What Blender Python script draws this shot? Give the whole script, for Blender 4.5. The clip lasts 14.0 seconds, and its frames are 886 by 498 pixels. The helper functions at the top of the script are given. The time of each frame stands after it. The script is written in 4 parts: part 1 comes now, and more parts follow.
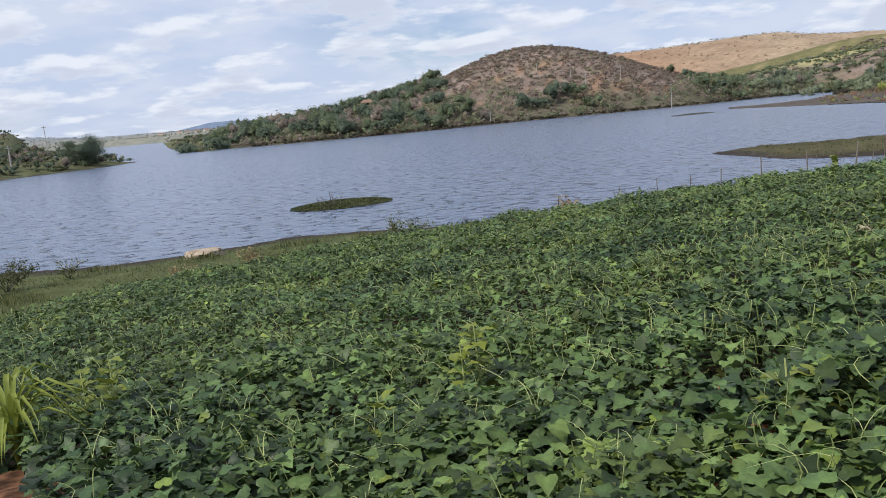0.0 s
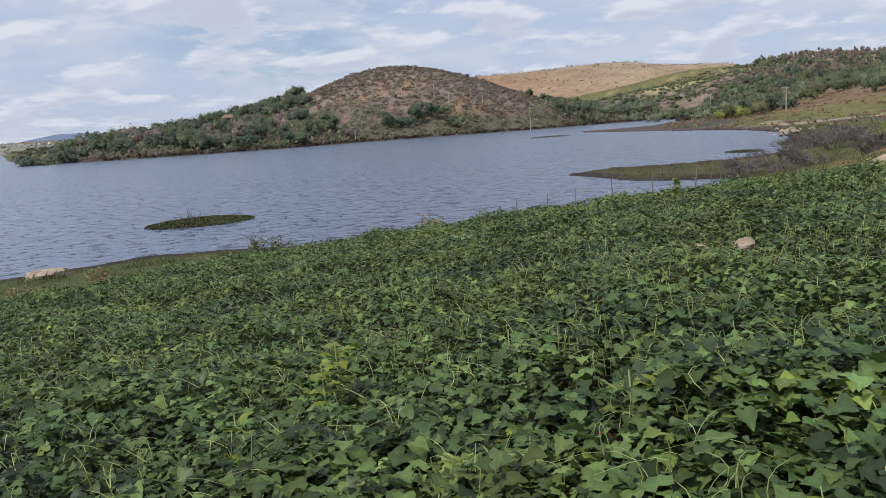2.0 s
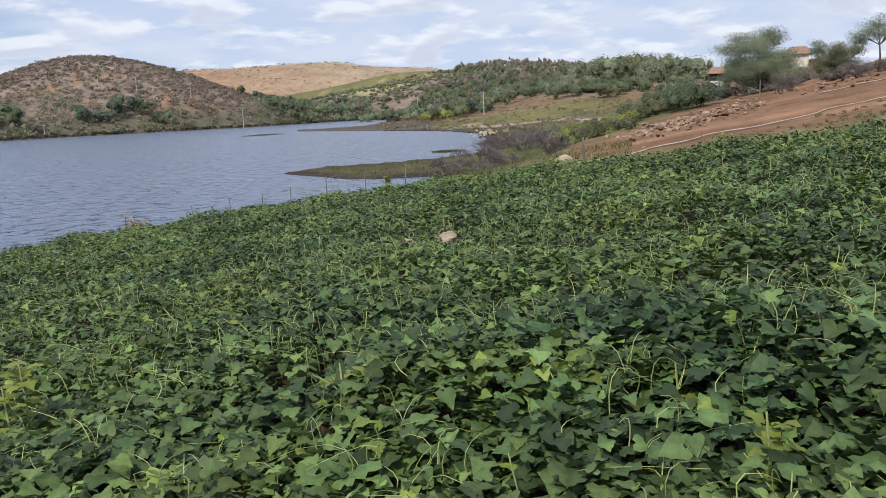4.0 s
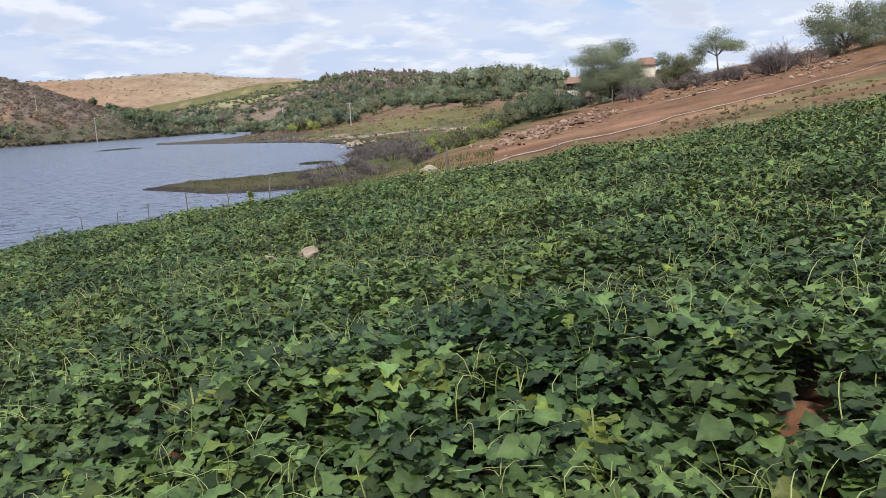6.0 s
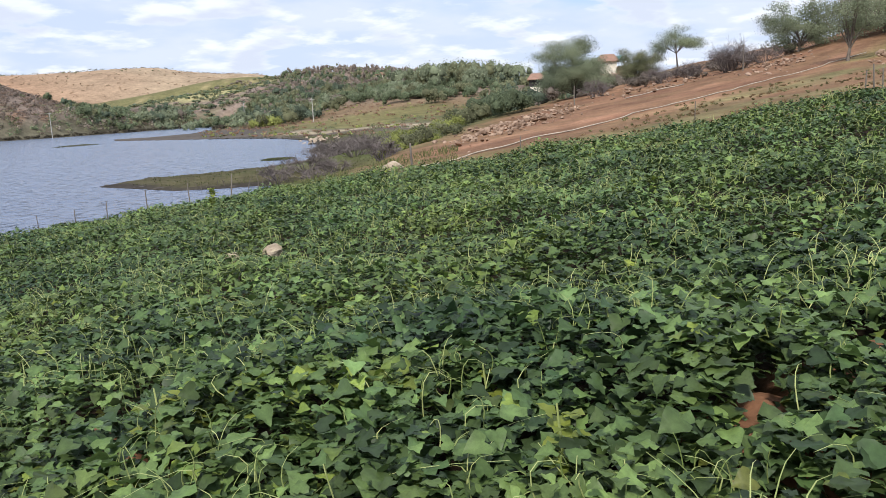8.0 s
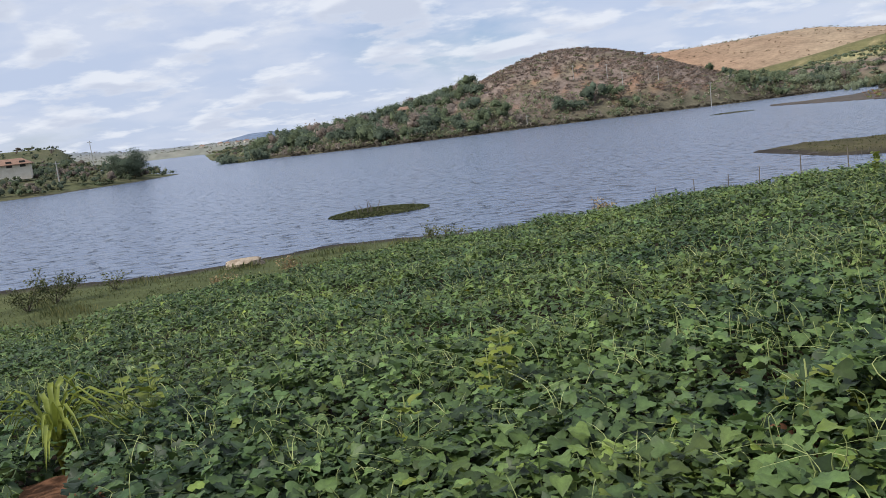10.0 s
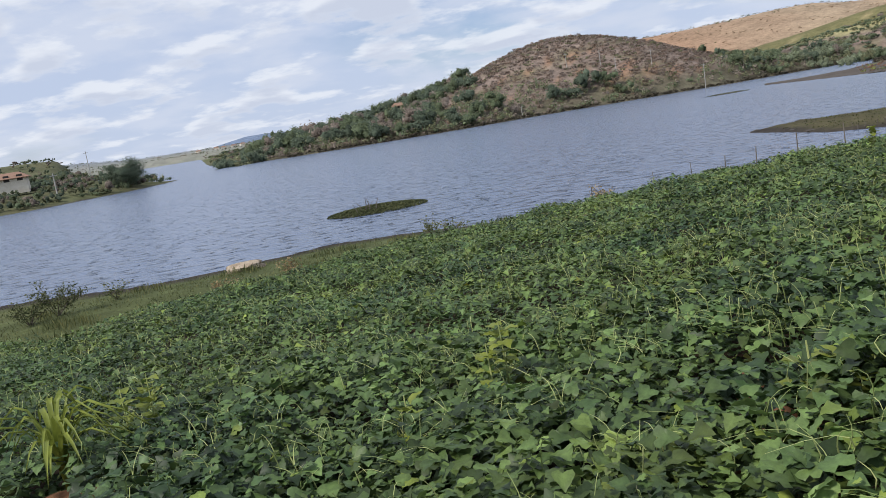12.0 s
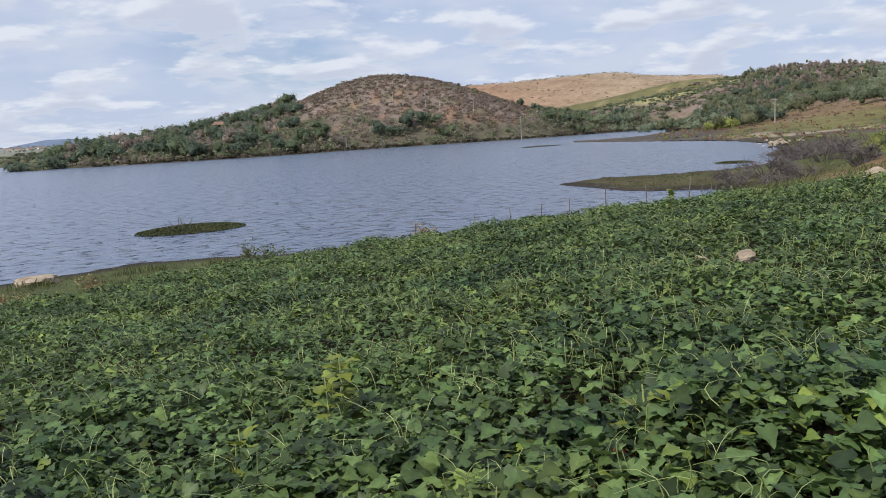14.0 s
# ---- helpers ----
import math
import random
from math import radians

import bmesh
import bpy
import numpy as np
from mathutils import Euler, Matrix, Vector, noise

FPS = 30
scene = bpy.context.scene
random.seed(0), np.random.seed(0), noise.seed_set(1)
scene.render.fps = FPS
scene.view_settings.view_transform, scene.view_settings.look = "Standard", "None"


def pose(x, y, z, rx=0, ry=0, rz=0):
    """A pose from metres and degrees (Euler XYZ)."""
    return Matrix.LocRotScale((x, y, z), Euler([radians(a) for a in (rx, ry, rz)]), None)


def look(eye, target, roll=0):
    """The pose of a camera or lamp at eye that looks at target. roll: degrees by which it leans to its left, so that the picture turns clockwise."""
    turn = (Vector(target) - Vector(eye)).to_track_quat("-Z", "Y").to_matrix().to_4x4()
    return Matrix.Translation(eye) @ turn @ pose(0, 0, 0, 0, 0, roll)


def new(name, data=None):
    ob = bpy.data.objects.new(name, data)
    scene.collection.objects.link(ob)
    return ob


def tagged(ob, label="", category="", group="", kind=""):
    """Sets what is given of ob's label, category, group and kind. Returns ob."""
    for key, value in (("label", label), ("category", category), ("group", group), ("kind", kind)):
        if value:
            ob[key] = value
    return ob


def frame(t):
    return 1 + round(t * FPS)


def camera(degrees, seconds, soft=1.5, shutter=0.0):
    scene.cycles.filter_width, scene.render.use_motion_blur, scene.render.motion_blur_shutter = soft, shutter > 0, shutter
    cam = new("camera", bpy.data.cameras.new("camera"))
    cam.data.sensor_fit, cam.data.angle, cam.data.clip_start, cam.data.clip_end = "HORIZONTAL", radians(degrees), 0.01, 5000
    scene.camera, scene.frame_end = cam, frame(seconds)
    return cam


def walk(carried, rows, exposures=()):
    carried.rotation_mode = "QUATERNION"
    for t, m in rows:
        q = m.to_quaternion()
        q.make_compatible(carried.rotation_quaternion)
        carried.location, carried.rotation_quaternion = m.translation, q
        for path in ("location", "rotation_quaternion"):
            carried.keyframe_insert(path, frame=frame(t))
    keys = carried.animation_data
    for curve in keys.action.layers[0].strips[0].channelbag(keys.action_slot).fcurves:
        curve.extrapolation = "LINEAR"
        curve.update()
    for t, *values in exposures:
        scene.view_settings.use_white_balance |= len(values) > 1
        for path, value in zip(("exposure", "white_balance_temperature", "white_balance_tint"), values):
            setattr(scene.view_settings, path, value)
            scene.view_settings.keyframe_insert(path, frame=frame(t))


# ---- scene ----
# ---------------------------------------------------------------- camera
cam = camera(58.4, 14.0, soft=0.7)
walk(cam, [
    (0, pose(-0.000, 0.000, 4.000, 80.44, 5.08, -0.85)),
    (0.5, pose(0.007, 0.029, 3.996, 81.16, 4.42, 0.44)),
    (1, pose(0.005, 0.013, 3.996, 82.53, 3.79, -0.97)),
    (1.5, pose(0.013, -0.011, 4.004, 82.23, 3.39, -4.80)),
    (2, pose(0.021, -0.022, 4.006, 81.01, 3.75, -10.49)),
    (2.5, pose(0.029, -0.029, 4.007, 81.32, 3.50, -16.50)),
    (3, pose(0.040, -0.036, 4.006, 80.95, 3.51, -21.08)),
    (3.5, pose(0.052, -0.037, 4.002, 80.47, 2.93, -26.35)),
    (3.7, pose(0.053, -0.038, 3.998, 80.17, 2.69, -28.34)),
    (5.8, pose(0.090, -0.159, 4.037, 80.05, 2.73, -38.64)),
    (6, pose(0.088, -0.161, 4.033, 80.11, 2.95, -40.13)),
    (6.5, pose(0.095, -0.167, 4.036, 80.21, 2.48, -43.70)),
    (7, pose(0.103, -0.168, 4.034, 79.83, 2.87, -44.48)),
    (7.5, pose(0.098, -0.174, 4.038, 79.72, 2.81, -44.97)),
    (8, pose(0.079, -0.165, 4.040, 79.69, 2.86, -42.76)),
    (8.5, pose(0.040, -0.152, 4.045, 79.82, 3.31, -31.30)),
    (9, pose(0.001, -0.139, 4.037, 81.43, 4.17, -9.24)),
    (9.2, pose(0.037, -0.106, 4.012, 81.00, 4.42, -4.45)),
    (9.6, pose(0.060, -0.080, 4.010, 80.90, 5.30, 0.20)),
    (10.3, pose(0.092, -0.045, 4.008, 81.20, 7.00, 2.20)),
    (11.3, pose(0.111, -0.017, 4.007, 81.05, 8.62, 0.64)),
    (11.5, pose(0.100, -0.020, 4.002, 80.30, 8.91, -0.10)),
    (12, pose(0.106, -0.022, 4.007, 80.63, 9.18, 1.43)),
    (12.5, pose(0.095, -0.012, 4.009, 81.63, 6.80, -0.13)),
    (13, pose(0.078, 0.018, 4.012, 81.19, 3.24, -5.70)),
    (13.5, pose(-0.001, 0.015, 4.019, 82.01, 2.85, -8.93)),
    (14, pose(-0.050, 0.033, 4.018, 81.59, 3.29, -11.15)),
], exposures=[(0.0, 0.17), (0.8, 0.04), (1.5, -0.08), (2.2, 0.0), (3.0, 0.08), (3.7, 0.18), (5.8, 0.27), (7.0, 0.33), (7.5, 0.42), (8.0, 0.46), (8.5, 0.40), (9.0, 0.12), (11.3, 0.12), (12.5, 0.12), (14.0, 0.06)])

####

Set exercise
Gather every line from the listing above in which the word "location" appears.

Correct response
        carried.location, carried.rotation_quaternion = m.translation, q
        for path in ("location", "rotation_quaternion"):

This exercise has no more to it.